The Reverend Harris Riordan and daughter

The other woman who stayed in ministry is Harris Riordan, long-term minister of the UU Fellowship of Boca Raton.  She looked exactly like Cher, but was still single as time went on, so she decided to apply to adopt a baby.  Her application was made in the morning and Fate gave her a baby girl that afternoon.  “Surprised by joy”, she had no baby things yet, but knowing Harris, I’m sure she was quick to acquire, improvise, and make a cradle of her arms.

In seminary Harris was the mistress of celebrations.  I particularly recall a riotous birthday supper in a fancy restaurant.  She had somehow found plastic finger rings that were tiny squirtguns.  Filled up in our table ice water, they got rid of the notion that all U of Chicago people were gray, stiff, and impersonal.

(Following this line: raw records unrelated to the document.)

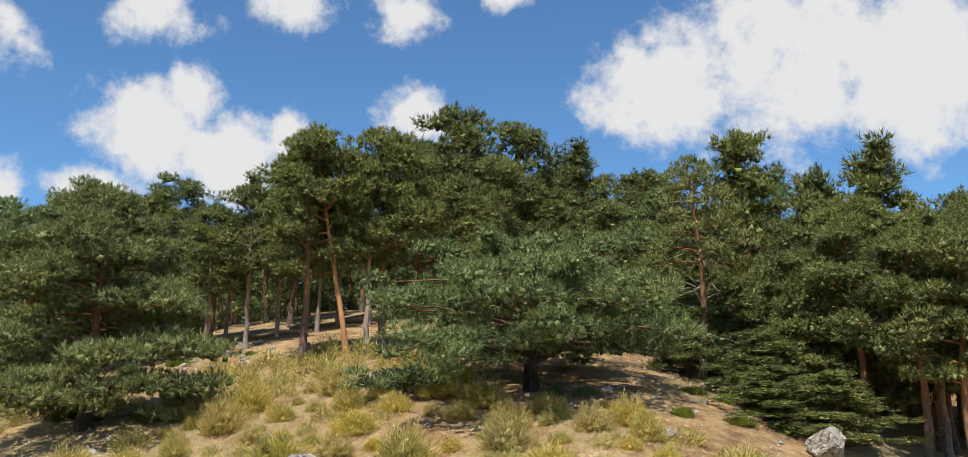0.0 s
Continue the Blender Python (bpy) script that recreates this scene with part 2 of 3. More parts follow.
litter = ramped(nt, tex(nt, 0.12, 5.0), (0.5, (0, 0, 0)), (0.62, (1, 1, 1)))
soil = mixed(nt, litter, soil, mixed(nt, fine, (0.30, 0.22, 0.11), (0.46, 0.38, 0.19)))
pebbles = nt.nodes.new("ShaderNodeTexVoronoi")
pc = nt.nodes.new("ShaderNodeTexCoord")
pebbles.inputs["Scale"].default_value = 6.0
nt.links.new(pc.outputs["Object"], pebbles.inputs["Vector"])
stony = ramped(nt, pebbles.outputs["Distance"], (0.12, (1, 1, 1)), (0.2, (0, 0, 0)))
stony = mixed(nt, 1.0, stony, ramped(nt, tex(nt, 0.5, 3.0), (0.52, (0, 0, 0)), (0.6, (0.8, 0.8, 0.8))), "MULTIPLY")
soil = mixed(nt, stony, soil, (0.5, 0.47, 0.43))
crumbs = ramped(nt, tex(nt, 22.0, 6.0, 0.75), (0.36, (0.5, 0.46, 0.42)), (0.5, (1.0, 1.0, 1.0)), (0.68, (1.22, 1.2, 1.16)))
soil = mixed(nt, 1.0, soil, crumbs, "MULTIPLY")
tufts = ramped(nt, tex(nt, 0.8, 7.0, 0.75), (0.52, (0, 0, 0)), (0.6, (0.55, 0.55, 0.55)))
soil = mixed(nt, tufts, soil, mixed(nt, fine, (0.26, 0.175, 0.08), (0.46, 0.34, 0.165)))
# litter and low growth under the woods beyond the spur, with painted tree shade
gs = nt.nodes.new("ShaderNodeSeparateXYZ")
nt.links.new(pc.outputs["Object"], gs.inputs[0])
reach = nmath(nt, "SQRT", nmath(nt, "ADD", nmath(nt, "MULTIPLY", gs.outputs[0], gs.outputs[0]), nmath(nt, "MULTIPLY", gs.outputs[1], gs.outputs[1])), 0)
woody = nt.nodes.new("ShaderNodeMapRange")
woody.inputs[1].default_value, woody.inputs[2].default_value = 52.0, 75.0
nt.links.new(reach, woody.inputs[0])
# the two dark stops paint the shade between trees; the last is orange litter
shaded_floor = ramped(nt, tex(nt, 0.05, 6.0, 0.6), (0.42, (0.05, 0.042, 0.02)), (0.53, (0.11, 0.07, 0.032)), (0.6, (0.42, 0.24, 0.1)))
soil = mixed(nt, woody.outputs[0], soil, shaded_floor)
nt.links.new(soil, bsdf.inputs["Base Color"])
bsdf.inputs["Roughness"].default_value = 0.95
bumped(nt, bsdf, nmath(nt, "ADD", fine, crumbs), 0.8, 0.07)


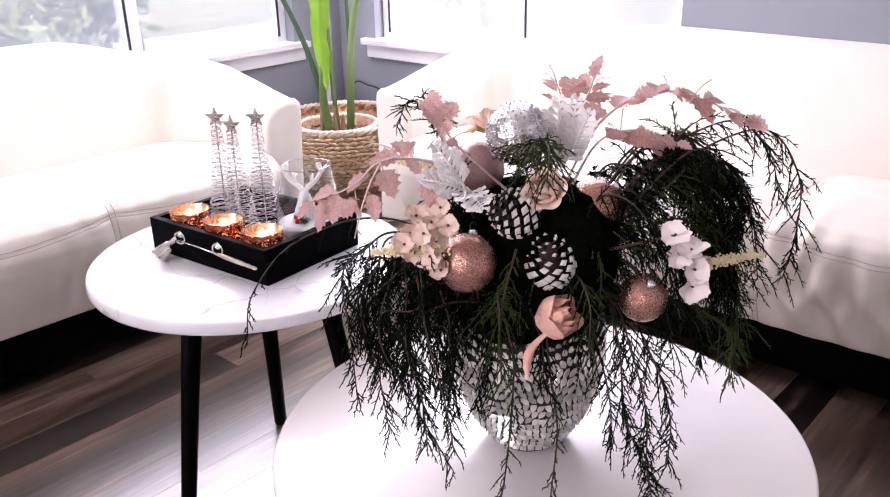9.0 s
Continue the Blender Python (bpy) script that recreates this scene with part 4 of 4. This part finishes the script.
# lighter sprays between the cones, the rose and the baubles
cedar([L(0.318, 0.523, 0.773), L(0.349, 0.525, 0.751), L(0.367, 0.521, 0.715), L(0.370, 0.516, 0.674)], 31, 0.5, 0.05, 1.3, CEDAR_B, 0.5)
cedar([L(0.304, 0.443, 0.756), L(0.308, 0.415, 0.726), L(0.311, 0.394, 0.683)], 32, 0.45, 0.05, 1.3, CEDAR_B, 0.5)
cedar([L(0.357, 0.554, 0.737), L(0.381, 0.578, 0.742), L(0.406, 0.608, 0.730)], 33, 0.5, 0.05, 1.3, CEDAR_B, 0.5)
cedar([L(0.363, 0.535, 0.694), L(0.385, 0.540, 0.669), L(0.389, 0.524, 0.632)], 34, 0.45, 0.05, 1.3, CEDAR_B, 0.5)
cedar([L(0.323, 0.533, 0.756), L(0.345, 0.484, 0.736), L(0.366, 0.483, 0.700)], 35, 0.45, 0.05, 1.3, CEDAR, 0.5)
cedar([O, L(0.13, 0.44, 0.75), L(0.06, 0.33, 0.74), L(0.02, 0.28, 0.67), L(0.015, 0.26, 0.61)], 15, 0.5, 0.35, 0.3)
for k in range(15):
    dx, dy = 0.013 * (k % 3) - 0.012, 0.014 * (k // 3)
    cedar([O, L(0.34 + dx, 0.64 + dy, 0.8 + 0.01 * (k % 2)), L(0.385 + dx, 0.69 + dy, 0.815), L(0.41 + dx, 0.715 + dy, 0.74), L(0.42 + dx, 0.72 + dy, 0.66 - 0.008 * k)], 300 + k, 0.95, 0.12, 1.0, CEDAR_B if k % 3 == 0 else CEDAR, 0.9)
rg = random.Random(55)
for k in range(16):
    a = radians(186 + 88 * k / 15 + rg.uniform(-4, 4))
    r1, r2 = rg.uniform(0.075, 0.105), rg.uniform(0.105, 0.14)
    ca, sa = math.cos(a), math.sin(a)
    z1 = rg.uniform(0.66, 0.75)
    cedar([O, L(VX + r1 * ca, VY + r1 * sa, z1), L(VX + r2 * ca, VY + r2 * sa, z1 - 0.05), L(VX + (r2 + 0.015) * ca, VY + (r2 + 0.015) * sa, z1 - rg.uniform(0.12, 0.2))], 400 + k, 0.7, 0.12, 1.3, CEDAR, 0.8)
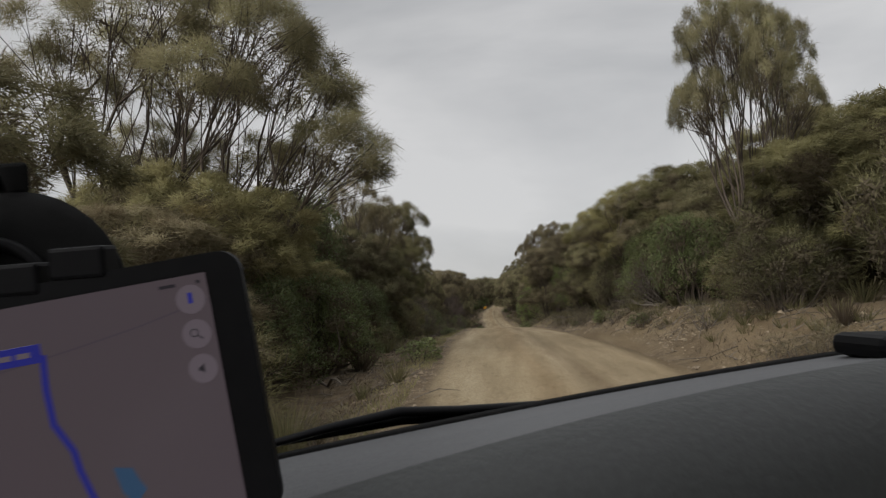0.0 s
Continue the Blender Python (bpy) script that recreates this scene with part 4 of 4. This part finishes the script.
def chevron_sign(x, y, z, turn):
    root = new("chevron_sign")
    part("post", box_bm(0.05, 0.04, 1.75, (0, 0.03, 0.62), 0.005), STEEL, root)
    for k in range(2):
        zc = 1.28 - k * 0.47
        p = part("panel", box_bm(0.36, 0.008, 0.44, (0, 0, zc), 0.003), YELLOW, root, "yellow chevron board")
        bm = bmesh.new()
        # an arrow head that points left
        pts = [(0.11, 0.17), (-0.02, 0.17), (-0.14, 0.0), (-0.02, -0.17), (0.11, -0.17), (-0.01, 0.0)]
        front = [bm.verts.new((a, -0.0065, zc + b)) for a, b in pts]
        rear = [bm.verts.new((a, -0.0045, zc + b)) for a, b in pts]
        bm.faces.new((front[0], front[1], front[2], front[5]))
        bm.faces.new((front[5], front[2], front[3], front[4]))
        for i in range(6):
            j = (i + 1) % 6
            bm.faces.new((front[j], front[i], rear[i], rear[j]))
        part("chevron", bm, BLACK, p, "black arrowhead")
    root.matrix_basis = pose(x, y, z, 0, 2, turn) @ Matrix.Diagonal((0.85, 1, 0.78, 1))
    tagged(root, "yellow and black double chevron bend marker on a post", "road sign")


def guide_post(x, y):
    root = new("guide_post")
    part("post", box_bm(0.11, 0.035, 1.25, (0, 0, 0.375), 0.012), WHITE, root)
    part("reflector", box_bm(0.07, 0.01, 0.13, (0, -0.02, 0.80), 0.003), RED, root, "red reflector")
    root.matrix_basis = pose(x, y, float(ground_z(x, y)), 2, -2, 0)
    tagged(root, "white roadside guide post with a reflector", "post", "guide posts")


chevron_sign(1.5, 197.2, float(ground_z(1.5, 197.2)) - 0.12, 10)
guide_post(8.05, 212.0)


# ------------------------------------------------------------ the car at the start of the drive, its dashboard and the tablet on it
# dash plastic in two greys: paler for the sky-lit top, darker for the shaded face
PLASTIC = plain("grey_dash_plastic", (0.080, 0.082, 0.086), 0.62, vary=0.10, scale=120.0, bump=0.35)
PLASTIC_SHADED = plain("shaded_dash_plastic", (0.032, 0.034, 0.034), 0.55, vary=0.10, scale=120.0, bump=0.35)
PLASTIC_DARK = plain("black_plastic", (0.004, 0.004, 0.0045), 0.5, vary=0.15, scale=60.0)
RUBBER = plain("black_rubber", (0.007, 0.007, 0.007), 0.85, vary=0.25, scale=30.0, bump=0.3)
CAR_WHITE = plain("white_car_paint", (0.70, 0.70, 0.69), 0.25, vary=0.05, scale=2.0)
RIM = plain("alloy_rim", (0.42, 0.42, 0.43), 0.35, 0.9)
for dull in (PLASTIC_DARK, RUBBER):
    dull.node_tree.nodes["Principled BSDF"].inputs["Specular IOR Level"].default_value = 0.06
CAR_AT = pose(0, 0, 0.25, 0, 0, 2)


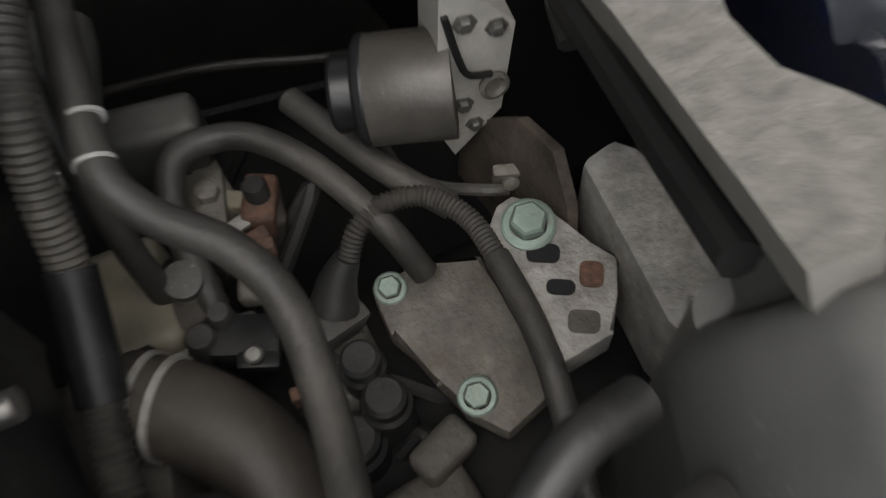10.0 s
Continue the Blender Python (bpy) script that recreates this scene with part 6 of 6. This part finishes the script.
add_lathe(bm, [(0.0, 0.0), (0.012, 0.0), (0.012, 0.006), (0.009, 0.008), (0.009, 0.014), (0.0105, 0.016), (0.0105, 0.020), (0.0085, 0.022), (0.0085, 0.030), (0, 0.031)], face_frame((0.086, 0.232, 0.588), (0.05, -0.25, 0.9)), 22)
part("sensor", bm, "canister", gb, "stepped grey sensor")
bm = B()
add_box(bm, (0.107, 0.196, 0.600), (0.030, 0.020, 0.016), 0.003, rot(0, 8, -12), 2)
add_box(bm, (0.111, 0.183, 0.602), (0.018, 0.008, 0.012), 0.002, rot(0, 8, -12), 2)
add_box(bm, (0.096, 0.203, 0.607), (0.010, 0.006, 0.004), 0.001, rot(0, 8, -12), 1)
part("connector", bm, "coilgrey", gb, "black electrical connector")
bm = B()
add_lathe(bm, [(0.0042, 0.0), (0.0042, 0.004), (0.003, 0.005), (0, 0.005)], face_frame((0.111, 0.184, 0.609), (0, -0.2, 1)), 14)
part("connector_bolt", bm, "boltgrey", gb, "dull small bolt")
RH = [(0.083, 0.33, 0.735), (0.083, 0.273, 0.717), (0.087, 0.226, 0.706), (0.100, 0.206, 0.697), (0.124, 0.188, 0.692), (0.138, 0.165, 0.686), (0.143, 0.128, 0.680), (0.1445, 0.085, 0.684), (0.147, 0.036, 0.694)]
hose("coolant_pipe", "grey coolant pipe with white tape rings", RH, 0.0070, "pipegrey")
for i in (1, 2):
    a, b = Vector(RH[i]), Vector(RH[i]) + (Vector(RH[2]) - Vector(RH[1])).normalized() * 0.0016
    if i == 1:
        a, b = a + Vector((0.003, -0.03, -0.007)), b + Vector((0.003, -0.03, -0.007))
    bm = B()
    add_tube(bm, [a, b], 0.0076, 16, 3)
    tagged(part("tape_ring", bm, "faded"), "thin white tape ring on the pipe", "tape", "tape rings")
bm = B()
add_tube(bm, [(0.147, 0.044, 0.693), (0.1475, 0.026, 0.695)], 0.0125, 16, 3)
for a in (0, 120, 240):
    add_box(bm, (0.147 + 0.012 * math.cos(math.radians(a)), 0.035, 0.694 + 0.012 * math.sin(math.radians(a))), (0.008, 0.012, 0.008), 0.001)
tagged(part("pipe_coupling", bm, "canister"), "pale grey plastic pipe coupling", "coupling")
water_hose = hose("water_hose", "brown grimy water hose below the coupling", [(0.147, 0.030, 0.692), (0.152, 0.005, 0.690), (0.157, -0.030, 0.692), (0.153, -0.075, 0.690), (0.15, -0.12, 0.67)], 0.018, "brown", radii=[0.009, 0.013, 0.017, 0.019, 0.020], n=20)
bm = B()
add_tube(bm, [(0.157, -0.028, 0.692), (0.1565, -0.038, 0.692)], 0.0188, 20, 3)
part("clamp", bm, "rust", water_hose, "rusty clamp")
big_hose = hose("big_water_hose", "thick brown water hose bending forward", [(0.066, 0.167, 0.640), (0.084, 0.158, 0.640), (0.101, 0.145, 0.638), (0.113, 0.127, 0.630), (0.120, 0.09, 0.615), (0.128, 0.050, 0.620), (0.138, 0.016, 0.645), (0.150, -0.010, 0.672), (0.155, -0.028, 0.684)], 0.019, "brown", n=20, radii=[0.019, 0.019, 0.019, 0.018, 0.014, 0.012])
for a, b in (((0.073, 0.1635, 0.640), (0.0755, 0.1623, 0.640)), ((0.081, 0.1596, 0.640), (0.0835, 0.1583, 0.640))):
    bm = B()
    add_tube(bm, [a, b], 0.0206, 20, 3)
    part("clamp", bm, "alucast", big_hose, "steel band clamp")
for dy in (0.0, 0.018, 0.036):
    hose("brake_pipe", "thin dark brake pipe behind the pressure unit", [(0.255, 0.385 - dy, 0.520), (0.290, 0.390 - dy, 0.497), (0.325, 0.395 - dy, 0.462), (0.365, 0.400 - dy, 0.42)], 0.0028, "pipegrey", group="brake pipes", category="pipe", n=8)
hose("brake_pipe", "thin dark brake pipe along the bulkhead", [(0.02, 0.43, 0.515), (0.10, 0.42, 0.525), (0.17, 0.41, 0.520), (0.22, 0.395, 0.530), (0.255, 0.385, 0.520)], 0.0030, "pipegrey", group="brake pipes", category="pipe", n=8)
hose("corrugated_hose", "grey corrugated cable sleeve", [(0.158, 0.217, 0.608), (0.166, 0.226, 0.618), (0.180, 0.232, 0.622), (0.199, 0.230, 0.622), (0.213, 0.214, 0.622), (0.219, 0.193, 0.622)], 0.0040, "pipegrey", ribs=(0.0022, 0.0011), group="wires", category="wire")
hose("cable_sleeve", "grey cable down past the mount", [(0.219, 0.193, 0.622), (0.223, 0.167, 0.624), (0.2245, 0.150, 0.624), (0.225, 0.132, 0.622), (0.226, 0.09, 0.60)], 0.0058, "pipegrey", group="wires", category="wire")
bm = B()
add_tube(bm, [(0.146, 0.206, 0.588), (0.151, 0.213, 0.599), (0.158, 0.218, 0.609)], 0.011, 14, 5, radii=[0.012, 0.009, 0.006])
tagged(part("rubber_boot", bm, "rubber"), "black rubber cable boot", "boot")
bm = B()
add_box(bm, (0.143, 0.203, 0.583), (0.028, 0.022, 0.018), 0.003, rot(10, 20, 30))
tagged(part("wire_plug", bm, "canister"), "grey plastic wire plug by the boot", "plug", "plugs")
hose("arched_hose", "dark arched hose over the gearbox", [(0.096, 0.215, 0.600), (0.090, 0.250, 0.622), (0.095, 0.275, 0.632), (0.115, 0.281, 0.632), (0.133, 0.275, 0.632), (0.155, 0.255, 0.628), (0.177, 0.226, 0.615), (0.19, 0.21, 0.59)], 0.0065, "pipegrey")
hose("stub_hose", "grey stub hose under the pressure unit", [(0.150, 0.30, 0.622), (0.158, 0.288, 0.622), (0.186, 0.250, 0.618), (0.209, 0.228, 0.612)], 0.0068, "pipegrey")
loom = hose("ribbed_loom", "grey ribbed wire loom beside the cover", [(0.085, 0.30, 0.765), (0.075, 0.24, 0.739), (0.070, 0.215, 0.710), (0.069, 0.196, 0.687), (0.067, 0.160, 0.665), (0.067, 0.129, 0.653), (0.072, 0.08, 0.64)], 0.0066, "pipegrey", ribs=(0.0032, 0.0012), group="wires", category="wire")
bm = B()
add_tube(bm, [(0.0692, 0.198, 0.689), (0.068, 0.180, 0.676), (0.067, 0.158, 0.664)], 0.0092, 14, 6)
part("tape", bm, "coilgrey", loom, "shiny black tape round the loom")
hose("second_pipe", "grey pipe beside the cover", [(0.068, 0.34, 0.745), (0.066, 0.275, 0.722), (0.072, 0.245, 0.690), (0.075, 0.23, 0.65), (0.076, 0.225, 0.60)], 0.0060, "pipegrey")
hose("steel_hook", "bright bent steel handle by the cover", [(0.062, 0.252, 0.662), (0.052, 0.268, 0.674), (0.044, 0.279, 0.673), (0.044, 0.28, 0.63)], 0.0045, "steel", group="pipes", category="pipe")
bm = B()
add_lathe(bm, [(0.005, 0), (0.005, 0.026), (0, 0.026)], face_frame((0.044, 0.138, 0.755), (1, 0.2, 0.1)), 12)
tagged(part("steel_stud", bm, "zinc"), "pale zinc stud beside the cover", "bolt")
bm = B()
add_lathe(bm, [(0.005, 0), (0.005, 0.026), (0, 0.026)], face_frame((0.044, 0.133, 0.728), (1, 0.1, 0.1)), 12)
tagged(part("steel_stud", bm, "steel"), "bright steel stud beside the cover", "bolt")
th = thing("thermostat_housing", "dirty black thermostat housing at the head's end", "thermostat", (0.09, 0.0, 0.62))
bm = B()
add_lathe(bm, [(0.0, 0.0), (0.017, 0.0), (0.020, 0.005), (0.018, 0.008), (0.017, 0.03), (0, 0.03)], face_frame((0.082, -0.01, 0.655), (0.8, -0.1, 0.3)), 28)
part("neck", bm, "rubber", th)
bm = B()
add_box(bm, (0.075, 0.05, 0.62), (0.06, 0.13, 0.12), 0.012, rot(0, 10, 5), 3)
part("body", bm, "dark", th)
rng = random.Random(5)
for k in range(18):
    x, y, z = rng.uniform(0.06, 0.16), rng.uniform(0.0, 0.32), rng.uniform(0.50, 0.585)
    hose("thin_wire", "thin dark wire deep in the bay", [(x, y, z), (x + rng.uniform(-0.03, 0.03), y + rng.uniform(-0.05, 0.05), z + rng.uniform(0, 0.04)), (x + rng.uniform(-0.06, 0.06), y + rng.uniform(-0.1, 0.1), z - rng.uniform(0.0, 0.08))], rng.choice((0.0022, 0.003, 0.004)), rng.choice(("rubber", "brown", "brown")), group="wires", category="wire", n=7, sub=6)
for c, r in (((0.10, 0.55, 0.74), 0.028), ((0.20, 0.54, 0.70), 0.02)):
    bm = B()
    add_lathe(bm, [(0.0, 0.03), (r, 0.03), (r, 0.02), (r * 0.8, 0.0), (r * 1.2, -0.02)], face_frame(c, (0, -1, 0.2)), 24)
    tagged(part("bulkhead_grommet", bm, "canister"), "grey grommet in the bulkhead", "grommet")
for pts in ([(0.11, 0.40, 0.80), (0.15, 0.37, 0.81), (0.18, 0.36, 0.79), (0.19, 0.36, 0.74)], [(0.08, 0.36, 0.82), (0.105, 0.345, 0.822), (0.135, 0.35, 0.815)], [(0.22, 0.42, 0.78), (0.17, 0.38, 0.765), (0.12, 0.36, 0.74)], [(0.05, 0.45, 0.74), (0.15, 0.43, 0.73), (0.24, 0.40, 0.72)]):
    hose("bulkhead_pipe", "dull grey pipe in front of the bulkhead", pts, 0.008, "pipegrey", group="pipes", category="pipe")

I don’t remember ever being in the rooms of these two women — maybe they were not housed on M/L property. We spent hours at the Agora drinking coffee and spinning yarns.  Because Harris left so soon, I had never heard her preach until I went to the recording on the website of the UU Fellowship of Boca Raton.  I didn’t find a video sermon, but there’s a sound recording of “Living a Life of Integrity”, based on the jackpine “which grows to any shape that suits the light, suits the winds, suits itself.”Milton Acori)  (Go to uufbc.com  then “Welcome”, then “Who Are We?”, then “Recorded Sermons”)  This sermon is an example of something I haven’t heard for a long time: a scholarship-based historical and philosophical justification of UUism.  It’s as clear, warm, and useful as any I ever did hear.

These women have not had it easy.  Kathy’s congregation had a little posse of right wingers who camped in front of the church on Sunday mornings.  Harris helped confront those paranoid about Muslims and has recently had to cope with hurricanes.

So now I pull up my own socks and get back to work.  As we go along we pick up threads and weave them together.  We knit our socks as we go and wear them even as they get so long they become leggings.


2 comments:

  1. Hi, Mary!

    I love sermons and immediately looked for the one you mention. The URL you provide is not correct; it should be uufbr.org, (not uufbc.com).

    The link that works for me is this:

    http://www.uufbr.org/welcome/


    And now to listen to the sermon ...

    --Nancy

    ReplyDelete
  2. Thanks, Nancy. Between bad eyes, stiff fingers, and skippy brain, I appreciate monitoring.